Schick and another of Frawley's companies, Technicolor, Inc., often take two or three full-page ads in MRA publications such as the magazine Pace and various explanatory paperbacks. There is even a tie-in deal with Schick razors if you buy the Sing-Out record.
It is impossible to trace all the large MRA contributions, but the organization is property rich. It was given a conference center in Caux, Switzerland, purchased in the 1940's for more than $840,000 and London, facilities in Berkeley Square worth $560,000. MRA also owns the Westminster Theatre in London, which cost $400,000 (Washington Post 4-9-61) and the $250,000 Dellwood estate in Mt. Kisco, N.Y., given to the movement in 1950 by Mrs. John Henry Hammond of the Vanderbilt and Sloane families (New York Times 1-5-50). There are also reports of numerous donations of over $100,000 (Tom Driberg, The Mystery of Moral Re-Armament). It seems ironic that the Sing-Out Kids say in the MRA Songbook: "We gave up cars, scholarships, jobs; we poured out our own earnings and savings."
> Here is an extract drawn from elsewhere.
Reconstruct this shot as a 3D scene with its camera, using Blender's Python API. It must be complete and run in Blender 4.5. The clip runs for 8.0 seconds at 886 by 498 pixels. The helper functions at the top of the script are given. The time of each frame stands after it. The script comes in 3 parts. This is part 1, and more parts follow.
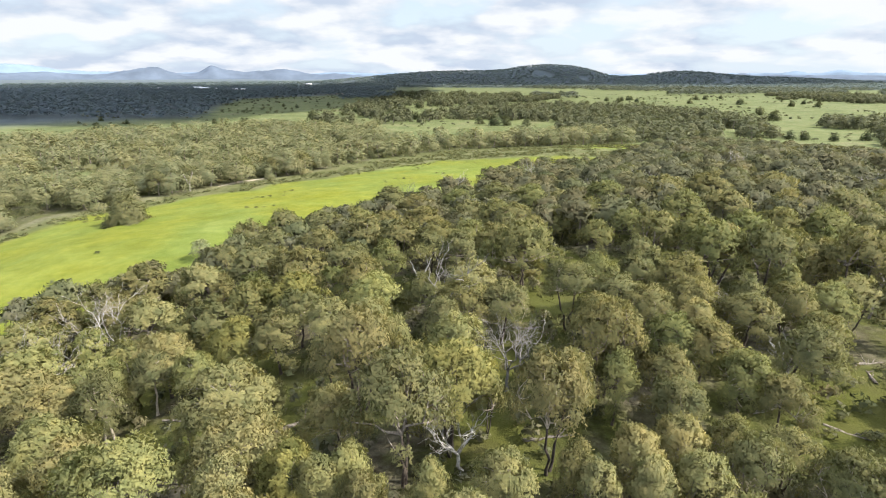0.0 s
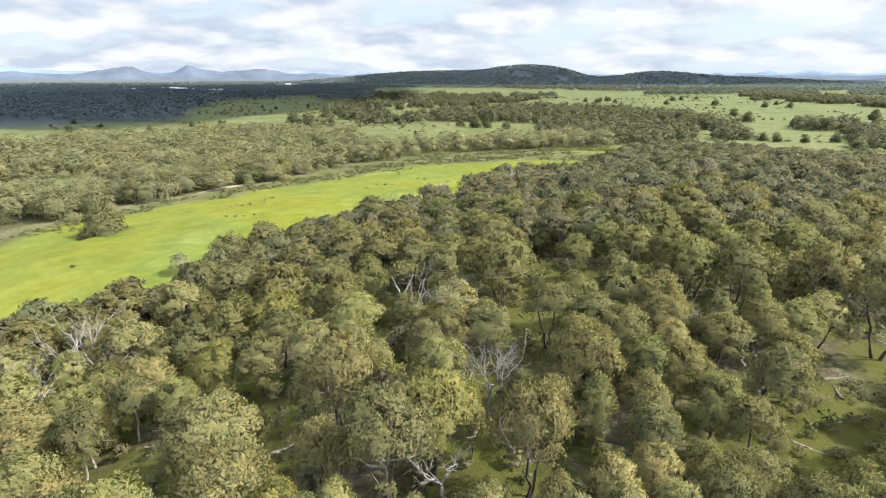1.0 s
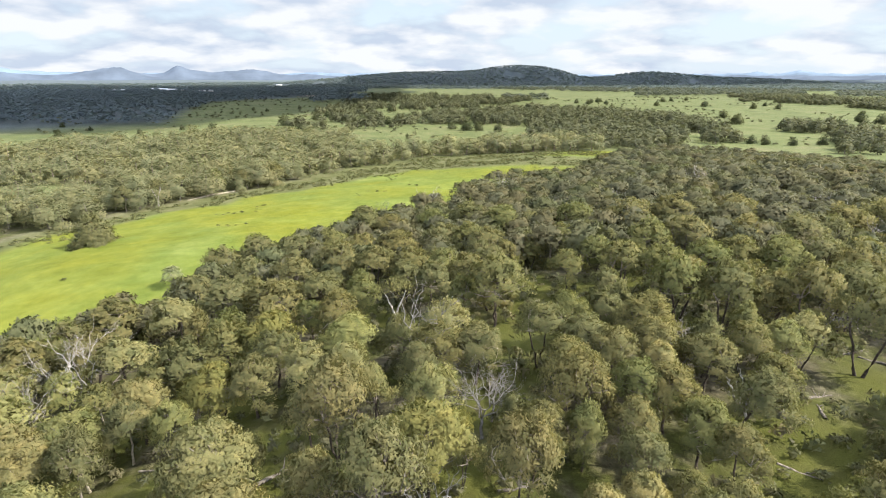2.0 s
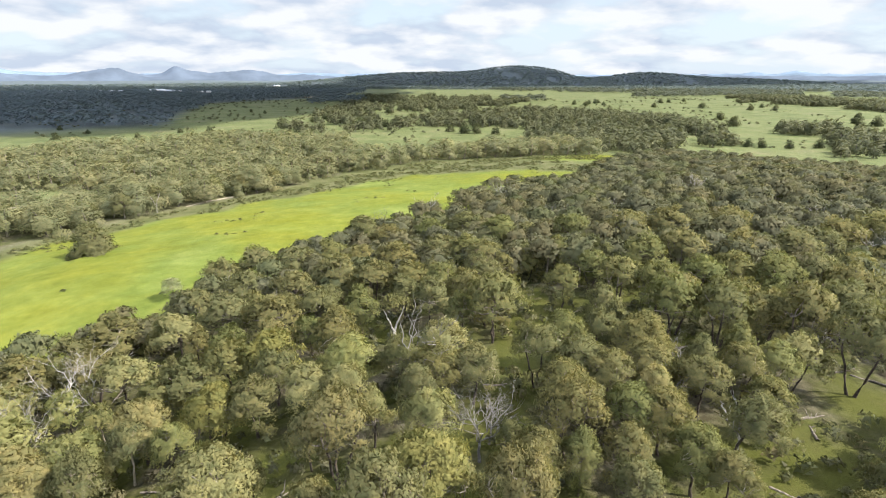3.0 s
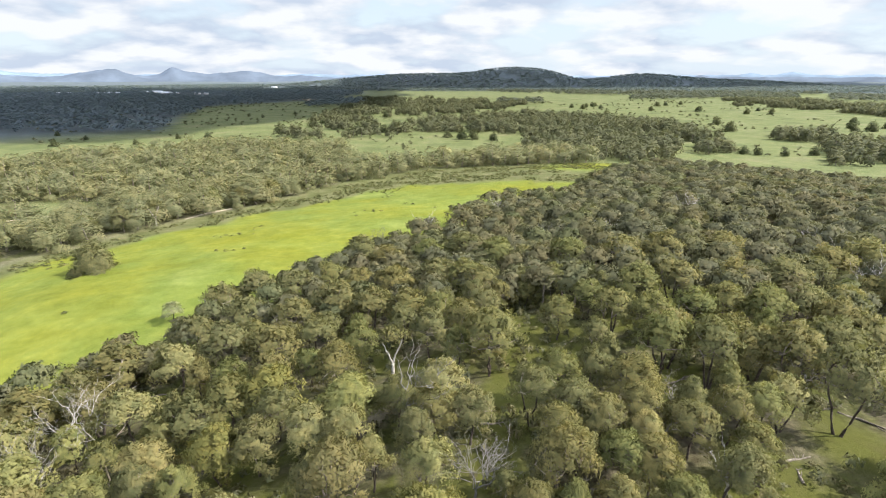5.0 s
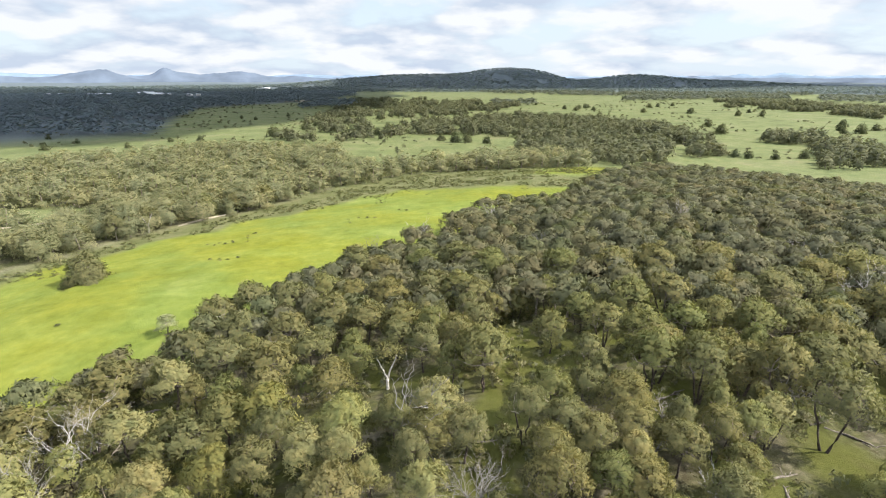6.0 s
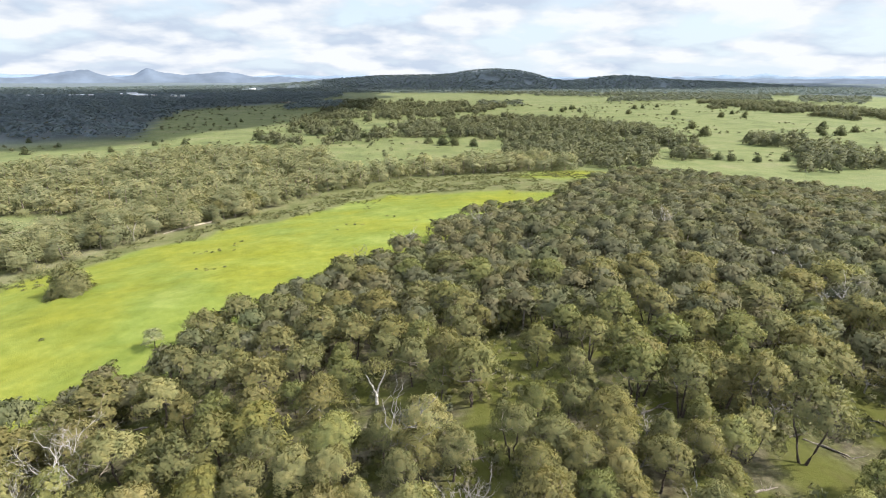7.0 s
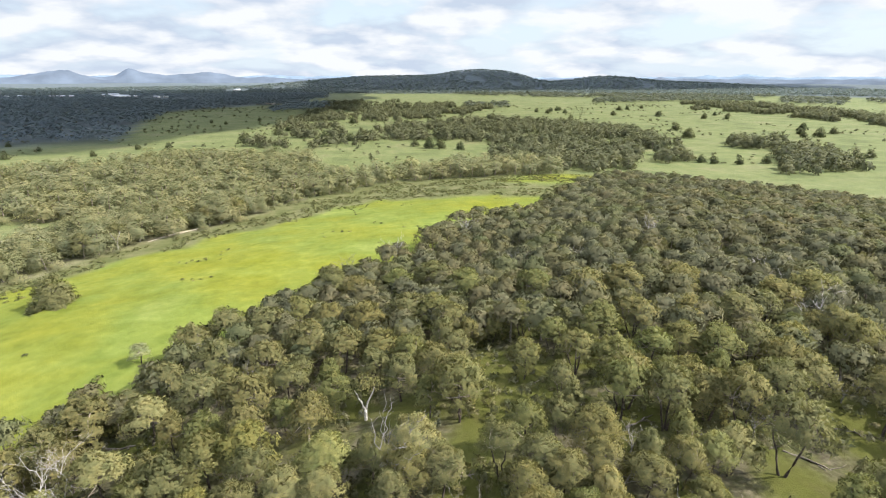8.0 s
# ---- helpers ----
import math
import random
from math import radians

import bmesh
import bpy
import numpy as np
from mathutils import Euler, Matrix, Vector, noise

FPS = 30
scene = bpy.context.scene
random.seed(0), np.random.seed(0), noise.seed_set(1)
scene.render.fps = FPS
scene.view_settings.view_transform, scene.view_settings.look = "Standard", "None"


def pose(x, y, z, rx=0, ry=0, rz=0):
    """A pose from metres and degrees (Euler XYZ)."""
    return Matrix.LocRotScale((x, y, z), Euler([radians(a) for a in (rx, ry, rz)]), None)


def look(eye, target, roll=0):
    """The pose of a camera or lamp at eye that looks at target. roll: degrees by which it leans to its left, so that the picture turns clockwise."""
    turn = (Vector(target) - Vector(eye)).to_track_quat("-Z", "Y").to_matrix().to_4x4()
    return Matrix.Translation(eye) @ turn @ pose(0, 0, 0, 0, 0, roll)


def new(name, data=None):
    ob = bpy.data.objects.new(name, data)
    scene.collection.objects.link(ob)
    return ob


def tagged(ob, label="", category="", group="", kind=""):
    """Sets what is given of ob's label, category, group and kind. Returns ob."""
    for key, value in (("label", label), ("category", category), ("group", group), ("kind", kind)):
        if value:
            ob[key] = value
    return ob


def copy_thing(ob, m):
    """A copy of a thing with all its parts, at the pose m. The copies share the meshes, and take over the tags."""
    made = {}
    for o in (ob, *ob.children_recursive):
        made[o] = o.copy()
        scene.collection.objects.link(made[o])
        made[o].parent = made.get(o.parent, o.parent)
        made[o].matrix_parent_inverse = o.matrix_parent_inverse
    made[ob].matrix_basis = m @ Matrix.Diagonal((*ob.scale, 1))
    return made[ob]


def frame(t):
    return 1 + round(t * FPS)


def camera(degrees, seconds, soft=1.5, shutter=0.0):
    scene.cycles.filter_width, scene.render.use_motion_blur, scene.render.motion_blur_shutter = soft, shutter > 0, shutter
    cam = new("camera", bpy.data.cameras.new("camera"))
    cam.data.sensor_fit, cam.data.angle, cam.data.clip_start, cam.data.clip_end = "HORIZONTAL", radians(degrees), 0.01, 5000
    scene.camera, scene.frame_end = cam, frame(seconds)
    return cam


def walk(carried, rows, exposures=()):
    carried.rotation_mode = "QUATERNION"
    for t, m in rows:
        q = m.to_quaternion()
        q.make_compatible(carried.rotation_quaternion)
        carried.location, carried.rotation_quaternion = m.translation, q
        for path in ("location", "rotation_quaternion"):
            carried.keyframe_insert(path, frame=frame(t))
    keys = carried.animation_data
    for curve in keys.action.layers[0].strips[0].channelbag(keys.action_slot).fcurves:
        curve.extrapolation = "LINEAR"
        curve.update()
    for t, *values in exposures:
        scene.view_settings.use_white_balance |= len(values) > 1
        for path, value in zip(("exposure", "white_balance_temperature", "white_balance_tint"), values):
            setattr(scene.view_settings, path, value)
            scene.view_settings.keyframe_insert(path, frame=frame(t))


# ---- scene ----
EXPOSURE, SUN_POWER, SKY_POWER = 1.72, 3.45, 0.062
cam = camera(79.8, 8.0, soft=1.0)
# seconds, x, y, z, yaw, pitch, roll: a drone that climbs straight up and pans slowly to its right
PATH = [
    (0.0, 0.00, 0.00, 55.00, 0.00, -18.10, 0.00),
    (0.5, 0.03, 0.06, 56.45, -1.21, -18.13, -0.03),
    (1.0, 0.06, 0.13, 58.01, -2.04, -18.15, -0.02),
    (1.5, 0.09, 0.19, 59.55, -2.59, -18.14, 0.00),
    (3.0, 0.16, 0.35, 64.17, -3.12, -18.14, 0.03),
    (3.5, 0.18, 0.40, 65.76, -3.18, -18.14, 0.05),
    (4.0, 0.20, 0.44, 67.28, -3.21, -18.11, 0.04),
    (4.5, 0.22, 0.48, 68.90, -3.24, -18.12, 0.03),
    (6.0, 0.26, 0.59, 73.67, -4.05, -18.10, 0.00),
    (6.5, 0.27, 0.62, 75.17, -4.68, -18.08, -0.01),
    (7.0, 0.28, 0.65, 76.76, -5.42, -18.08, -0.03),
    (7.5, 0.28, 0.68, 78.35, -6.14, -18.08, -0.04),
    (8.0, 0.29, 0.70, 80.00, -6.84, -18.08, -0.05),
]
walk(cam, [(t, pose(x, y, z, 90 + pitch, roll, yaw)) for t, x, y, z, yaw, pitch, roll in PATH], exposures=((0, EXPOSURE), (8, EXPOSURE)))

# ---- sky and sun ----
SUN_ELEVATION, SUN_SIDE = 43.0, 100.0   # degrees above the horizon; degrees clockwise from straight ahead
sun_way = Vector((math.cos(radians(SUN_ELEVATION)) * math.sin(radians(SUN_SIDE)),
                  math.cos(radians(SUN_ELEVATION)) * math.cos(radians(SUN_SIDE)), math.sin(radians(SUN_ELEVATION))))
sun_data = bpy.data.lights.new("sun", "SUN")
sun_data.energy, sun_data.angle, sun_data.color = SUN_POWER, radians(1.2), (1.0, 0.955, 0.87)
sun = new("sun", sun_data)
sun.matrix_world = look(tuple(sun_way * 400), (0, 0, 0))


def node(tree, kind, x=0, **values):
    n = tree.nodes.new(kind)
    for key, value in values.items():
        n.inputs[key.replace("_", " ")].default_value = value
    return n


def ramp(tree, stops, fac):
    n = tree.nodes.new("ShaderNodeValToRGB")
    while len(n.color_ramp.elements) < len(stops):
        n.color_ramp.elements.new(0.5)
    for e, (at, col) in zip(n.color_ramp.elements, stops):
        e.position, e.color = at, (*col, 1) if len(col) == 3 else col
    tree.links.new(fac, n.inputs[0])
    return n.outputs[0]


def mixed(tree, fac, a, b, how="MIX"):
    n = tree.nodes.new("ShaderNodeMix")
    n.data_type, n.blend_type = "RGBA", how
    for slot, value in ((0, fac), (6, a), (7, b)):
        if isinstance(value, bpy.types.NodeSocket):
            tree.links.new(value, n.inputs[slot])
        else:
            n.inputs[slot].default_value = value if slot == 0 else (*value, 1)
    return n.outputs[2]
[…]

There is more. A book called Mau Mau Detainee written by Josiah Mwangi Kariuki and published by Penguin, discusses the role MRA played in the Kenya detention camps in the 1950's:
"When the Government decided to start 'rehabilitating' detainees, the camp was handed over to the Moral Re-Armament organization ...
Soon the bogey of 'confession' appeared. The officials in charge there did not beat people but they used many other means, some more subtle than others. Rations were reduced and this forced the weakest to surrender. Joseph told me that prostitutes were brought into camp to speak words of love and to dangle their legs before the detainees to remind them of some of the things they were missing. They were not allowed to taste these joys, though, merely to recall them, before the ladies were taken out."
(Kariuki, a member of the Kenya Parliament, is a close associate of Jomo Kenyatta, who is one of MRA's admirers according to the movement's literature.)